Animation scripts
------------------------------------------------------------
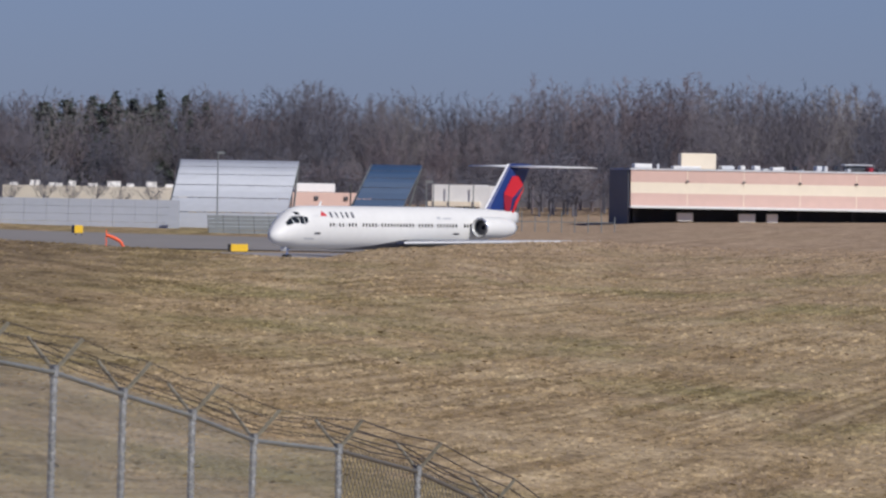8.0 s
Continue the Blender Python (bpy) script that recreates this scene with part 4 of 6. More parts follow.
def build_garage():
    # right-hand wing
    m, L = between((-18.42, 905), (-16.165, 985), 0.2)
    g = thing("parking_garage", m, "multi-storey concrete parking garage with lamp posts on its roof", "garage")
    for k, (z0, z1) in enumerate(((11.7, 13.6), (8.7, 10.2), (5.8, 7.3), (2.9, 4.4))):
        part("spandrel", boxes((0, L, -0.3, 0.2, z0, z1)), M_GARAGE2, g, "pale concrete spandrel")
        part("deck", boxes((0, L, 0.2, 30, z0, z0 + 0.3)), M_GARAGE, g)
    # a near-black sheet some metres in paints the decks' inner shade
    part("deep_shade", boxes((0, L, 8, 8.4, 0, 11.8)), M_DARK, g, "near-black sheet painted as shade within the decks")
    part("base_wall", boxes((0, L, -0.2, 0.4, -1.5, 2.3)), M_GARAGE, g, "concrete base wall")
    n = 20
    for k in range(n + 1):
        x = L * k / n
        part("mullion", boxes((x - 0.09, x + 0.09, 0.45, 0.7, 2.0, 11.8)), M_GARAGE, g)
    rnd = random.Random(12)
    for k in range(70):
        x, lv = rnd.uniform(0, L - 2), rnd.choice((4.4, 7.3, 10.2))
        part("parked_car", boxes((x, x + rnd.uniform(0.7, 1.8), 1.2, 4, lv - 0.6, lv + rnd.uniform(0.3, 0.9)), bev=0.15), rnd.choice((M_OFFWHITE, M_LTGREY, M_GLASS, M_NAVY)), g)
    part("stair_head", boxes((L * 0.86, L, 0.3, 6, 13.6, 15.9), bev=0.05), M_GARAGE2, g, "pale stair head")
    for x in (L * 0.89, L * 0.95):
        part("stair_window", boxes((x, x + 2.2, 0.15, 0.35, 14.0, 15.4)), M_GLASS, g)
    # stair tower
    part("stair_tower", boxes((-7.4, -3.2, -1.5, 5, -1.5, 16.6), bev=0.15), M_GARAGE, g, "concrete stair tower")
    part("tower_head", boxes((-7.8, -0.5, -1.2, 4, 14.6, 16.9), bev=0.1), M_GARAGE, g)
    part("tower_window", boxes((-2.6, -1.0, -1.35, -1.15, 14.9, 16.2)), M_GLASS, g)
    part("tower_infill", boxes((-3.2, 0, 0.6, 5, -1.5, 14.6)), M_GARAGE2, g)
    # left-hand wing
    W = 95.0
    x0, x1 = -9.2 - W, -9.2
    for z0, z1, mt in ((12.2, 14.6, M_GARAGE), (9.2, 10.9, M_GARAGE2), (5.2, 8.0, M_GARAGE), (3.2, 4.4, M_GARAGE)):
        part("spandrel", boxes((x0, x1, -0.3, 0.3, z0, z1)), mt, g, "concrete spandrel")
        part("deck", boxes((x0, x1, 0.3, 30, z0, z0 + 0.3)), M_GARAGE, g)
    # near-black boxes: shade painted behind the decks and in the gap
    part("deep_shade", boxes((x0, x1, 4, 4.4, 0, 12)), M_DARK, g, "near-black sheet painted as shade within the decks")
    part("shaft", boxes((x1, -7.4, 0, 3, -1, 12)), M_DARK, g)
    for k in range(5):
        x = x1 - 20.6 * k - (1.5 if k else 0.3)
        part("column", boxes((x - 0.32, x + 0.32, -0.36, 0.25, -1.5, 13.2), bev=0.04), M_GARAGE2, g, "pale concrete column")
    bm = bmesh.new()
    prism(bm, ((x0, 6.2), (x1 - 6, 3.0), (x1 - 6, 4.0), (x0, 7.3)), -4.6, -4.0)
    prism(bm, ((x0, 3.7), (x1 - 16, 1.2), (x1 - 16, 2.2), (x0, 4.8)), -8.6, -8.0)
    part("ramp_parapet", bm, M_GARAGE, g, "sloping ramp parapet")
    part("base_wall", boxes((x1 - 5, x1, -0.2, 0.4, -1.5, 3.2)), M_GARAGE, g)
    # upright near-black sheet that paints the shade under the ramps
    part("undercroft", boxes((x0, x1 - 5, -7.6, -7.2, -1.5, 2.6)), M_DARK, g, "near-black sheet painted as shade below the ramps")
    part("upper_deck_block", boxes((x1 - 22, x1 - 2, 10, 20, 14.6, 15.6)), M_GARAGE, g)
    # roof lamps
    for k in range(24):
        x = x0 + 4 + (L - x0) * k / 23.4
        h = (14.6 if x < 0 else 13.8)
        y = 4 + 14 * (k % 2)
        lamp = thing("roof_lamp_post", m @ pose(x, y, h), "dark lamp post on the garage roof", "lamp post", "garage lamp posts")
        bm = bmesh.new()
        tube(bm, (0, 0, -1.0), (0, 0, 4.6), 0.11, n=6)
        part("pole", bm, M_BLACK, lamp)
        part("lamp_head", boxes((-0.8, 0.8, -0.15, 0.15, 4.55, 4.75)), M_BLACK, lamp)


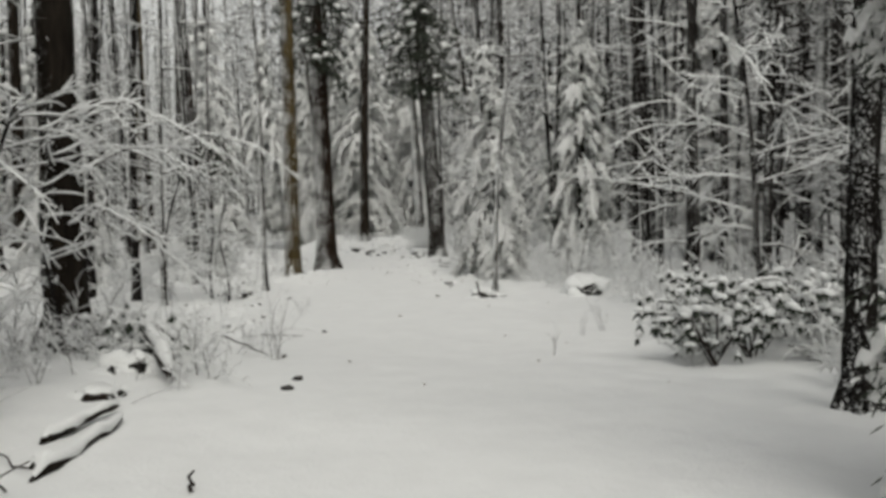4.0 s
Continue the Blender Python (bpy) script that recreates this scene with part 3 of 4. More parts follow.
------------------------------------------------------------
Show the lines of the records that contain the word "follow".

Continue the Blender Python (bpy) script that recreates this scene with part 4 of 6. More parts follow.
Continue the Blender Python (bpy) script that recreates this scene with part 3 of 4. More parts follow.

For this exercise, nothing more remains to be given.